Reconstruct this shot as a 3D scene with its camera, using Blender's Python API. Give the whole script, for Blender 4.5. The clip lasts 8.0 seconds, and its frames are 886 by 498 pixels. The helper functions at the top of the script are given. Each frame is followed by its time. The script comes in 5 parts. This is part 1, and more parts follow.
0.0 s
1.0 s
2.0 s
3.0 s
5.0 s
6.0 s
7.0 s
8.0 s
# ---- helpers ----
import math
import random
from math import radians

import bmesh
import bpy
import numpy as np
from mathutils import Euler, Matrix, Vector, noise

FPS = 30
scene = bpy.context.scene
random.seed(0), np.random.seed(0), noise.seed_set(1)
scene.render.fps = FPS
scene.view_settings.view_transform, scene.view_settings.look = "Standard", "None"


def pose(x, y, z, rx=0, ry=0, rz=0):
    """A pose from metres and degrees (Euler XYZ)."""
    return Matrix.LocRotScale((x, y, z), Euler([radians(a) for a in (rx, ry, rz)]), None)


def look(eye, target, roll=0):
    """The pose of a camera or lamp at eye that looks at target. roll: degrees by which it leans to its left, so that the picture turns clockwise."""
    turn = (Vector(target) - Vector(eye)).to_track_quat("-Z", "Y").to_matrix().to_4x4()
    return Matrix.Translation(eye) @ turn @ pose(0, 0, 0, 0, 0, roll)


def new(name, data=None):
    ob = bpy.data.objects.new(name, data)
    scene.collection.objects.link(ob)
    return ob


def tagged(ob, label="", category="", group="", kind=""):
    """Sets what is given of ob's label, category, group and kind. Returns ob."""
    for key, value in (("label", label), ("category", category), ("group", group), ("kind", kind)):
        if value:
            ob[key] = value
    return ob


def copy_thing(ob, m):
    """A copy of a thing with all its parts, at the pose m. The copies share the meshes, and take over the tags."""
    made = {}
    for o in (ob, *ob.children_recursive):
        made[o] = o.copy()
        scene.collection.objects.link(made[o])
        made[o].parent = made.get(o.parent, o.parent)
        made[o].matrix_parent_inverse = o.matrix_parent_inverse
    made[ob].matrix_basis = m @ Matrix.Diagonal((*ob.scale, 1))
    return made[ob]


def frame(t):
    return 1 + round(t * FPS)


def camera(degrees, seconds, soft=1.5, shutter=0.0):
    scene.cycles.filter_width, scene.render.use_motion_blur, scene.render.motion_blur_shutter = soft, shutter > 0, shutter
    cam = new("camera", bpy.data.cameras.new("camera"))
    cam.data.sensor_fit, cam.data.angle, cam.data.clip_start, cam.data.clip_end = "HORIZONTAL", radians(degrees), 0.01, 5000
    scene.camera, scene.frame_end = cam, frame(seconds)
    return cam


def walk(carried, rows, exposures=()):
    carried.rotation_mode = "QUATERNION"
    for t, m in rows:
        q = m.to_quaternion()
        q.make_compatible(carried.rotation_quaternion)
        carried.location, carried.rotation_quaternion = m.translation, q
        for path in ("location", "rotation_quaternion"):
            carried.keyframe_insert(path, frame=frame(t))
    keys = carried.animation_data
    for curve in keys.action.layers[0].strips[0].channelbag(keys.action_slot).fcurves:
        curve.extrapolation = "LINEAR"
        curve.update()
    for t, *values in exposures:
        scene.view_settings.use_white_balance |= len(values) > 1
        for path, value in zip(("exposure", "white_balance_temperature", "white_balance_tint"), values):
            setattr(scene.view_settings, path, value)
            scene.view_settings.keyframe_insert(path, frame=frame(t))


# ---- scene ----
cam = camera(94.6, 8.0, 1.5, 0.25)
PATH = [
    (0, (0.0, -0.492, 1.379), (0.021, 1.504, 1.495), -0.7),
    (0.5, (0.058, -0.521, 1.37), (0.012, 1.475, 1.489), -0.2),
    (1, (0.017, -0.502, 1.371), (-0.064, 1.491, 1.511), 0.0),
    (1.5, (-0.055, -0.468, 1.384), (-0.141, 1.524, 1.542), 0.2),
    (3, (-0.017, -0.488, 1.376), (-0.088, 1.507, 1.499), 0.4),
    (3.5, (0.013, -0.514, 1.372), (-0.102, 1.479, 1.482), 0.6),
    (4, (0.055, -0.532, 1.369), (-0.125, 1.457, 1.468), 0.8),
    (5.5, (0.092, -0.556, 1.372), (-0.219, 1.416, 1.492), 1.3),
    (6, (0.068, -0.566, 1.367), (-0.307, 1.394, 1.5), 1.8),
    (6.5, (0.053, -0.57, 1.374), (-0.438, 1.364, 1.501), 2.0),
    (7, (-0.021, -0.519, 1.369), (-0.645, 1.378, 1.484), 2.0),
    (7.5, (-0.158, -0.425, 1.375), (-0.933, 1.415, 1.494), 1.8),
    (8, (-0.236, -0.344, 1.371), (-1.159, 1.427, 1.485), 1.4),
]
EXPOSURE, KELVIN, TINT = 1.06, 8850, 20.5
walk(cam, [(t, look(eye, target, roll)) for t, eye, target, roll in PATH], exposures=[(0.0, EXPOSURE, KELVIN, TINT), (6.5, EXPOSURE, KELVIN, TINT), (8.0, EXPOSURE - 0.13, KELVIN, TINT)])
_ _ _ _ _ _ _
# What the task asks:
Begin with the line containing "scene.camera, scene.frame_end = cam, frame(seconds)", end with the line containing "q.make_compatible(carried.rotation_quaternion)", and transcribe exactly every line in that span, with nothing added.

# Answer below:
    scene.camera, scene.frame_end = cam, frame(seconds)
    return cam


def walk(carried, rows, exposures=()):
    carried.rotation_mode = "QUATERNION"
    for t, m in rows:
        q = m.to_quaternion()
        q.make_compatible(carried.rotation_quaternion)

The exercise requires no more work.